§ **SET PROBLEM**: Find the line containing "Continue the Blender" in the material below; copy that line and all following lines exactly.

§ **SUPPLIED MATERIAL**:
--- BEGIN ---

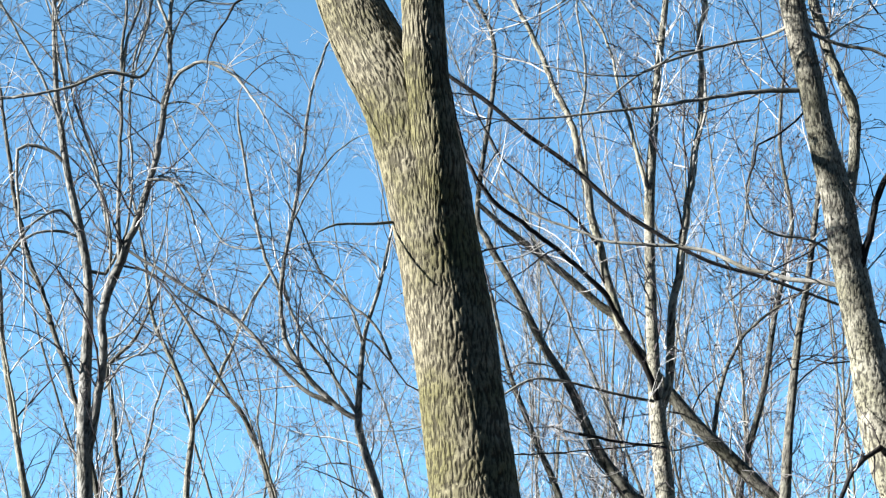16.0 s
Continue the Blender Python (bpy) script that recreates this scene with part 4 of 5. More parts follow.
limb(t, "branch", [(1.89, 9.95, 7.75, 0.0109), (1.66, 9.92, 7.72, 0.0100), (1.52, 9.89, 7.71, 0.0092), (1.37, 9.86, 7.72, 0.0084), (1.23, 9.82, 7.79, 0.0076), (1.05, 9.79, 7.78, 0.0068), (0.90, 9.76, 7.75, 0.0060), (0.71, 9.73, 7.63, 0.0052), (0.56, 9.70, 7.50, 0.0044)], BARK_PALE)
limb(t, "branch", [(1.44, 9.80, 7.61, 0.0080), (1.25, 9.77, 7.59, 0.0074), (1.07, 9.73, 7.62, 0.0068), (0.93, 9.70, 7.72, 0.0062), (0.79, 9.67, 7.79, 0.0056), (0.58, 9.63, 7.84, 0.0050), (0.44, 9.60, 7.81, 0.0044)], BARK_SHADE_DARK)
limb(t, "branch", [(1.45, 10.00, 7.24, 0.0089), (1.39, 9.96, 7.37, 0.0086), (1.26, 9.91, 7.63, 0.0084), (1.18, 9.87, 7.74, 0.0081), (1.16, 9.82, 7.93, 0.0078), (1.14, 9.78, 8.12, 0.0076), (1.06, 9.73, 8.31, 0.0073), (0.97, 9.69, 8.55, 0.0070), (0.91, 9.64, 8.79, 0.0068), (0.88, 9.60, 9.03, 0.0065)], BARK_SHADE_DARK)
limb(t, "branch", [(2.45, 10.40, 8.55, 0.0116), (2.48, 10.38, 8.38, 0.0107), (2.51, 10.36, 8.16, 0.0098), (2.60, 10.34, 8.01, 0.0090), (2.73, 10.32, 7.92, 0.0082), (2.87, 10.30, 7.86, 0.0074)], BARK_SHADE_DARK)
limb(t, "branch", [(2.46, 10.40, 8.55, 0.0116), (2.49, 10.36, 8.59, 0.0108), (2.58, 10.32, 8.75, 0.0101), (2.70, 10.28, 8.83, 0.0093), (2.85, 10.24, 8.92, 0.0085), (2.98, 10.20, 9.03, 0.0077)], BARK_TAN)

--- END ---

§ **EXERCISE OUTPUT**:
Continue the Blender Python (bpy) script that recreates this scene with part 4 of 5. More parts follow.
limb(t, "branch", [(1.89, 9.95, 7.75, 0.0109), (1.66, 9.92, 7.72, 0.0100), (1.52, 9.89, 7.71, 0.0092), (1.37, 9.86, 7.72, 0.0084), (1.23, 9.82, 7.79, 0.0076), (1.05, 9.79, 7.78, 0.0068), (0.90, 9.76, 7.75, 0.0060), (0.71, 9.73, 7.63, 0.0052), (0.56, 9.70, 7.50, 0.0044)], BARK_PALE)
limb(t, "branch", [(1.44, 9.80, 7.61, 0.0080), (1.25, 9.77, 7.59, 0.0074), (1.07, 9.73, 7.62, 0.0068), (0.93, 9.70, 7.72, 0.0062), (0.79, 9.67, 7.79, 0.0056), (0.58, 9.63, 7.84, 0.0050), (0.44, 9.60, 7.81, 0.0044)], BARK_SHADE_DARK)
limb(t, "branch", [(1.45, 10.00, 7.24, 0.0089), (1.39, 9.96, 7.37, 0.0086), (1.26, 9.91, 7.63, 0.0084), (1.18, 9.87, 7.74, 0.0081), (1.16, 9.82, 7.93, 0.0078), (1.14, 9.78, 8.12, 0.0076), (1.06, 9.73, 8.31, 0.0073), (0.97, 9.69, 8.55, 0.0070), (0.91, 9.64, 8.79, 0.0068), (0.88, 9.60, 9.03, 0.0065)], BARK_SHADE_DARK)
limb(t, "branch", [(2.45, 10.40, 8.55, 0.0116), (2.48, 10.38, 8.38, 0.0107), (2.51, 10.36, 8.16, 0.0098), (2.60, 10.34, 8.01, 0.0090), (2.73, 10.32, 7.92, 0.0082), (2.87, 10.30, 7.86, 0.0074)], BARK_SHADE_DARK)
limb(t, "branch", [(2.46, 10.40, 8.55, 0.0116), (2.49, 10.36, 8.59, 0.0108), (2.58, 10.32, 8.75, 0.0101), (2.70, 10.28, 8.83, 0.0093), (2.85, 10.24, 8.92, 0.0085), (2.98, 10.20, 9.03, 0.0077)], BARK_TAN)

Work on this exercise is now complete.